On Earth, this is as close as we come, we get slivers of understanding of the infinite heart of God come through the process of serving others, and the surest way to guarantee that we have someone to serve, is to be responsible for somebody else's future in addition to our own.    So How do you raise ten kids?  The same way you raise one, two, five or 19 or however many you've received.  You raise them with love, wisdom, prayers, service and you do it...forever, even when they're grown, because part of you will always be responsible for their souls, just as they are in part for yours.

4 comments:

LarryD said...

Wow. Double wow. That was excellent.

madcat2002 said...

Is putting contact paper on soft cover books a Martha task?

SherryTex said...

Madcat, yes...it is a corporeal act of mercy.

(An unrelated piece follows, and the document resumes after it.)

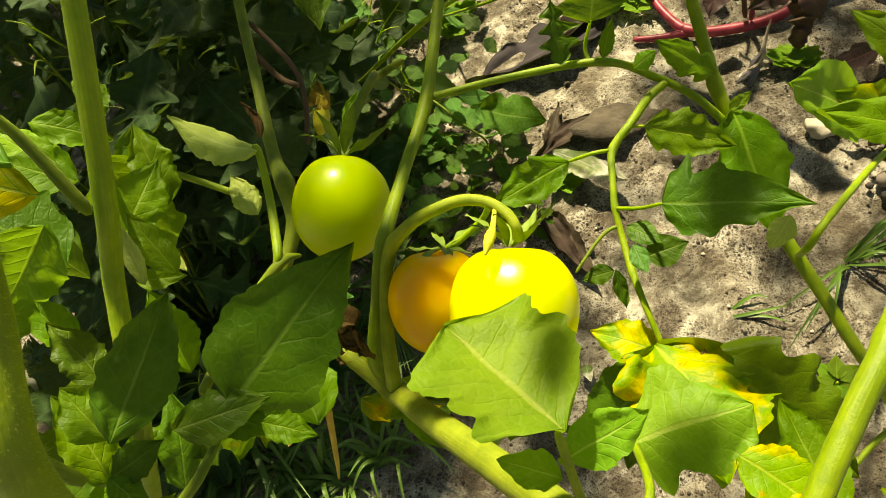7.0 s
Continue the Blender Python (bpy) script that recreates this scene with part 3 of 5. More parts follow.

Larry, Thanks. That was sweet of you to say.

Rose said...

I remind myself that Martha's nature was given to her by God. Her shortcomings were not that she was the one who noticed the dishes in the sink and all the chores that needed doing, here sin was in complaining that she was her sister wasn't doing her part (and as the "Martha" around these parts, I get it!), and for coveting Mary's nature. Jesus didn't tell her to stop being concerned with what needed to be done (if we are all Mary, nobody gets to eat lunch!), just to recognize the value of Mary's nature as well. My takeaway is that we Marthas need to be able to take that time out without trying to make it into a big martyr moment.